Foram feitas críticas ao governo e retumbantes comentários sobre os “escândalos” no palácio, pela promoção e divulgação de músicas com origens em danças vulgares. O ato de levar para o palácio do governo a música popular brasileira foi considerado, na época, uma quebra de protocolo.
A primeira sociedade protetora e arrecadadora de direitos autorais do país
Como autora de músicas de sucesso, sobretudo pela divulgação nos palcos populares do teatro musicado, Chiquinha Gonzaga – como vários outros autores – sofreu exploração abusiva de seu trabalho, o que fez com que tomasse a iniciativa de fundar, em 1917, a primeira sociedade protetora e arrecadadora de direitos autorais do país, a Sociedade Brasileira de Autores Teatrais (Sbat).
Em 1919, foi encenada a peça de costumes regionais Jurití, de Viriato Corrêa e musicada por Chiquinha, que tornou-se o maior êxito no gênero.
Falecimento
Em 1925, a artista recebeu uma homenagem consagradora da Sociedade Brasileira de Autores Teatrais (Sbat) e manifestações de reconhecimento do país inteiro.
Em 1933, aos 85 anos, Chiquinha Gonzaga escreveu sua última composição: Maria.
A artista morreu em 28 de fevereiro de 1935 – bem na época em que começava o Carnaval daquele ano – ao lado de João Batista Lage, seu grande amor, amigo, parceiro e fiel companheiro, que aprendeu muito sobre música e sobre a vida com a parceira.
Homenagens à Chiquinha Gonzaga
Chiquinha Gonzaga teve seu trabalho reconhecido em vida, sendo festejada pelo público e pela crítica. Dos compositores brasileiros, Chiquinha Gonzaga foi a que trabalhou com maior intensidade a transição entre a música estrangeira e a nacional.
Com isso, abriu o caminho e ajudou a definir os rumos da música propriamente brasileira, que se consolidou nas primeiras décadas do século XX.
- Em 1983, Chiquinha foi homenageada no teatro, na premiada peça Ô Abre Alas, escrita por Maria Adelaide Amaral, sob encomenda do Teatro Popular do SESI de São Paulo, com direção de Osmar Rodrigues da Cruz e tendo a atriz Regina Braga no papel principal.
- Em 1985, a compositora foi homenageada no carnaval carioca, pela escola de samba Mangueira, com o enredo Abram Alas Que Eu Quero Passar.

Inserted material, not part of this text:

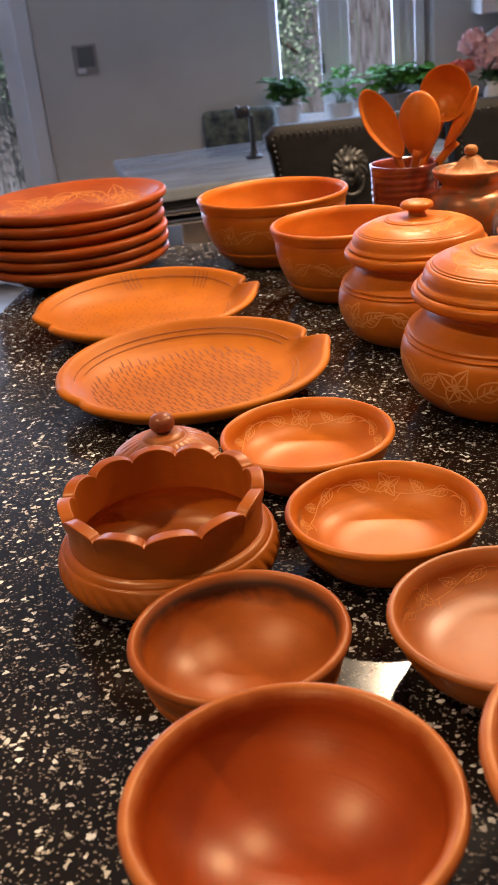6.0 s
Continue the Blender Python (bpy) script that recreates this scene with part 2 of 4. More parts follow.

- Em 1997, foi novamente homenageada no carnaval carioca, pela Imperatriz Leopoldinense, com o enredo Eu Sou Da Lira, Não Posso Negar… . A atriz Rosamaria Murtinho, que vivia a artista no teatro, representou-a no desfile.
A segunda montagem da peça Ô Abre Alas, ocorreu em 1998, no Rio de Janeiro, em comemoração dos 150 anos de nascimento de Chiquinha Gonzaga, com encenação de Charles Möeller e direção musical de Claudio Botelho, tendo Rosamaria Murtinho no papel principal. Em 1999, a peça foi para São Paulo.
- Em 1999, foi criada no Brasil a Medalha de Reconhecimento Chiquinha Gonzaga, para mulheres que militam em prol das causas democráticas, humanitárias, artísticas e culturais.
- Em 1999, Jayme Monjardim dirigiu a minissérie Chiquinha Gonzaga, na TV Globo, em que a artista foi vivida por Regina e Gabriela Duarte.
- No cinema, a compositora foi interpretada por Malu Galli, em 2011, no filme O Xangô de Baker Street, baseado no livro homônimo, escrito por Jô Soares.
- Chiquinha também foi vivida por Bete Mendes, no filme Brasília 18%, de 2006, dirigido por Nelson Pereira dos Santos.